3. Write at least one query to retrieve meaningful insights from the new table.

**Examples of Custom Features:**
- Sidekicks for superheroes
- Villain hideouts
- Battle locations
- Superhero equipment

✅ **Checkpoint:** Ensure that the new table and queries function correctly.

In [29]:
cursor.execute('''
CREATE TABLE IF NOT EXISTS origins (
    id INTEGER PRIMARY KEY AUTOINCREMENT,
    name TEXT NOT NULL,
    origin TEXT NOT NULL
)
''')

origins_df = pd.read_csv("origins.csv")
origins_df = origins_df.drop(columns=["id"])

cursor.executemany('''
    INSERT INTO origins (name, origin)
    VALUES (?, ?)
''', origins_df.values)

cursor.execute('''
SELECT * FROM origins LEFT JOIN heroes ON origins.name = heroes.name LEFT JOIN villains ON origins.name = villains.name WHERE origins.origin = 'New York City'
''')
for row in cursor.fetchall():
    print(row)

(1, 'Spider-Man', 'New York City', 1, 'Spider-Man', 'Web-slinging', 'Avengers', None, None, None)
(2, 'Iron Man', 'New York City', 2, 'Iron Man', 'Powered Armor', 'Avengers', None, None, None)
(10, 'Doctor Strange', 'New York City', 10, 'Doctor Strange', 'Mystic Arts', 'Avengers', None, None, None)
(11, 'Green Goblin', 'New York City', None, None, None, None, 1, 'Green Goblin', 'Terrorize New York')
(21, 'Spider-Man', 'New York City', 1, 'Spider-Man', 'Web-slinging', 'Avengers', None, None, None)
(22, 'Iron Man', 'New York City', 2, 'Iron Man', 'Powered Armor', 'Avengers', None, None, None)
(30, 'Doctor Strange', 'New York City', 10, 'Doctor Strange', 'Mystic Arts', 'Avengers', None, None, None)
(31, 'Green Goblin', 'New York City', None, None, None, None, 1, 'Green Goblin', 'Terrorize New York')


## Bonus Challenge (+5 Points)

### Tasks:
1. Enhance your project by adding a visual or interactive component.

**Options:**
- Visualize battles using Matplotlib (e.g., a bar chart showing how many battles each superhero has fought).
- Make it interactive (e.g., allow users to input a superhero name and display their battles).

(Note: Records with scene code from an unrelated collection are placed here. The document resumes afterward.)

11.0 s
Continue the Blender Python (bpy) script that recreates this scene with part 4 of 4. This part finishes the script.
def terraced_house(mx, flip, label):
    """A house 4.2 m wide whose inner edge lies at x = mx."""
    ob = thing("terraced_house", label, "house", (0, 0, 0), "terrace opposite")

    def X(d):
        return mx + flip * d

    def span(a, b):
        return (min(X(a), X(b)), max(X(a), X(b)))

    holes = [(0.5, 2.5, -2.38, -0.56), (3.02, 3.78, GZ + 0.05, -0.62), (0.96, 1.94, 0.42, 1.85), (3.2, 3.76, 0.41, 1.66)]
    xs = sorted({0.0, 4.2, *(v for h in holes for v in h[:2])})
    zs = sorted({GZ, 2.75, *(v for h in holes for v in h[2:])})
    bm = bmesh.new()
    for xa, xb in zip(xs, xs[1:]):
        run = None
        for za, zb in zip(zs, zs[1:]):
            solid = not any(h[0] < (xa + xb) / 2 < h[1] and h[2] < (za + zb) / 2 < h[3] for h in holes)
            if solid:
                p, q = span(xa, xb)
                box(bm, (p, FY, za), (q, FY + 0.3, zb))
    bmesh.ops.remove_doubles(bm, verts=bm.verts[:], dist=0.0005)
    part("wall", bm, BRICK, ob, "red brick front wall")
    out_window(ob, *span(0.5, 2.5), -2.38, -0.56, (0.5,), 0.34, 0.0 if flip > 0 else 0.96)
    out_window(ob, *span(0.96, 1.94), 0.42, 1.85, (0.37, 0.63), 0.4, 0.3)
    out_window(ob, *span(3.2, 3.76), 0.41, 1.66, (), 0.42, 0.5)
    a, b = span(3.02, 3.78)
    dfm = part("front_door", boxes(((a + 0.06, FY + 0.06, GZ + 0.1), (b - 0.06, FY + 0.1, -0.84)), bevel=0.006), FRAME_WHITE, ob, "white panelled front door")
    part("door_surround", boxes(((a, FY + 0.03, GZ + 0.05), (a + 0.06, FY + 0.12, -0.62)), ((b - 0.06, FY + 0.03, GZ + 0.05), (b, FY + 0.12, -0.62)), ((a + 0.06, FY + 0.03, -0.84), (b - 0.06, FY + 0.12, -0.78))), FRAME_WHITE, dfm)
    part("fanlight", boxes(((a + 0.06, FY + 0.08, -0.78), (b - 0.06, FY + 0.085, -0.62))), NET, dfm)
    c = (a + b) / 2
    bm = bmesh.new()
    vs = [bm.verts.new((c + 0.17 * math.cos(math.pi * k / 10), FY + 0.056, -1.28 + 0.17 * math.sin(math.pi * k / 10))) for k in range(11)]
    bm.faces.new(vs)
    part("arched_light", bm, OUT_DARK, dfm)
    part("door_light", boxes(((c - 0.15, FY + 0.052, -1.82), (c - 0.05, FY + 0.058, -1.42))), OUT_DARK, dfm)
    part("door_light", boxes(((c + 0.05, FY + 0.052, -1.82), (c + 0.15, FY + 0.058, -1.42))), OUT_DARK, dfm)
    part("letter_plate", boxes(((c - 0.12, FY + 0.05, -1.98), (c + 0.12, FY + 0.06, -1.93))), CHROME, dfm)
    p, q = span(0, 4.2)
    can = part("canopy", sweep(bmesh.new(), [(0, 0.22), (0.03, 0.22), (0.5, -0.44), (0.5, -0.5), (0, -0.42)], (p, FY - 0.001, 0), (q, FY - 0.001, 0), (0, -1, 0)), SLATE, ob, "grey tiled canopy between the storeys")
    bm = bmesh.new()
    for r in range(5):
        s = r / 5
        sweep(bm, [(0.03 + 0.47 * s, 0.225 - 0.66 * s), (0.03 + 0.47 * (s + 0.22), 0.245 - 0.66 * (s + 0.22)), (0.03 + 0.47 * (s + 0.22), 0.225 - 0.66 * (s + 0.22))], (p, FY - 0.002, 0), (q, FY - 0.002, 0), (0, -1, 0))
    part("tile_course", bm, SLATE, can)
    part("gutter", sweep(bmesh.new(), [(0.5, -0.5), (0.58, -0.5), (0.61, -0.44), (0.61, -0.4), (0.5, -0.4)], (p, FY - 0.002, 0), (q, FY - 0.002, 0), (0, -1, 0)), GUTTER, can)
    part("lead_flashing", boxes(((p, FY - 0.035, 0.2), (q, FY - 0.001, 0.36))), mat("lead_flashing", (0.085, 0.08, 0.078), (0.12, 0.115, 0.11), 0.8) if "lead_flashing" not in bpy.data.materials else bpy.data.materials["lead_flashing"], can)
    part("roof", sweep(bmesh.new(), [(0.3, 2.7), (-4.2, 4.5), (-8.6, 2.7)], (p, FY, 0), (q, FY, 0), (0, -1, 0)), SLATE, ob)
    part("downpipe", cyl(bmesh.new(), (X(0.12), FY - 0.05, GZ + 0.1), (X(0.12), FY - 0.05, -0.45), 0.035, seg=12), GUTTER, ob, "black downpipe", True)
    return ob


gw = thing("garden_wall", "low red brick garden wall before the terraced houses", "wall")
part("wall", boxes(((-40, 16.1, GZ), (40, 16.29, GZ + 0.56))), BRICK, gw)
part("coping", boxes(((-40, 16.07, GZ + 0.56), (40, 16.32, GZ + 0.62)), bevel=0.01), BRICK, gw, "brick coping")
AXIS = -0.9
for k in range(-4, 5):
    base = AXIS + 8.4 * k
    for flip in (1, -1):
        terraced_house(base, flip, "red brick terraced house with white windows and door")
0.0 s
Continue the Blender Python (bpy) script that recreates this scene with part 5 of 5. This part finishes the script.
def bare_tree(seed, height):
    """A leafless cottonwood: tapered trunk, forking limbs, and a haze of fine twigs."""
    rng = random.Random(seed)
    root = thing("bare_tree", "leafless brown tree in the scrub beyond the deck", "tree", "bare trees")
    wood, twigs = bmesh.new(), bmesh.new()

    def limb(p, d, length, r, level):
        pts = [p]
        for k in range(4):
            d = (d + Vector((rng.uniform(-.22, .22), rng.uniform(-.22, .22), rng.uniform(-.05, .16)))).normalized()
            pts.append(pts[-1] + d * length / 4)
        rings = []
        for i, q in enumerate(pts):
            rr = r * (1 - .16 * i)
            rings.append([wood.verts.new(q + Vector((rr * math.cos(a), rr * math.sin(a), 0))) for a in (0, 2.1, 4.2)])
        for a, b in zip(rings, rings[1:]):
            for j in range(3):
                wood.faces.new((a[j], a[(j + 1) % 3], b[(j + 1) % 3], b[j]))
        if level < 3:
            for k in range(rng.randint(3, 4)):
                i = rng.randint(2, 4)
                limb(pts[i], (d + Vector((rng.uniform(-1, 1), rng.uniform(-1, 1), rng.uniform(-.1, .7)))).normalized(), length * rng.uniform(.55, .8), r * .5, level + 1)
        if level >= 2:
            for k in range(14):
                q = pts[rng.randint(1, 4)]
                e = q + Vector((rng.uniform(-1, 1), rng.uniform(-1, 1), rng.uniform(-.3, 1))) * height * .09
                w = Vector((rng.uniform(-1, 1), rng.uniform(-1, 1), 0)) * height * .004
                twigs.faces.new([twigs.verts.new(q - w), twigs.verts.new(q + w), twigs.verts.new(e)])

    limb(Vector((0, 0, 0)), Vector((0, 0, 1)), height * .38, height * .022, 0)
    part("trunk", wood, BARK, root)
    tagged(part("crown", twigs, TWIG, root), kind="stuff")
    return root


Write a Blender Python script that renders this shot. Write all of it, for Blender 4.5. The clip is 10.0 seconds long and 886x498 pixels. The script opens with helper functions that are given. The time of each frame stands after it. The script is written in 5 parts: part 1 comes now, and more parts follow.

✅ **Checkpoint:** If attempting the bonus, ensure that your visualization or interactive component works correctly.

In [33]:
name = input("Enter the name of the hero: ")

cursor.execute('''
SELECT * FROM heroes LEFT JOIN battles ON battles.hero_id = heroes.id WHERE heroes.name = ?
''', (name,))

print(cursor.fetchall())

[(2, 'Iron Man', 'Powered Armor', 'Avengers', 6, 2, 8, 'Villain Wins'), (2, 'Iron Man', 'Powered Armor', 'Avengers', 12, 2, 1, 'Draw'), (2, 'Iron Man', 'Powered Armor', 'Avengers', 25, 2, 5, 'Draw')]


## Submission Guidelines

Each group must submit a **Google Colab Notebook (.ipynb)** containing:
- ✅ **Database schema (DDL)**
- ✅ **CSV imports & data insertion (DML)**
- ✅ **SQL queries & results**
- ✅ **Custom feature (bonus if applicable)**

## Grading Criteria (Total: 25 Points)

| Section                 | Points |
|-------------------------|--------|
| Database Setup          | 5      |
| Data Importing         | 10     |
| Querying the Data      | 10     |
| Extra Feature          | 5      |
| Bonus Challenge (Optional) | +5  |

### Final Notes:
- Be **creative** when designing superheroes and villains.
- **Comment your code** to explain its functionality.
- **Have fun** building your superhero universe!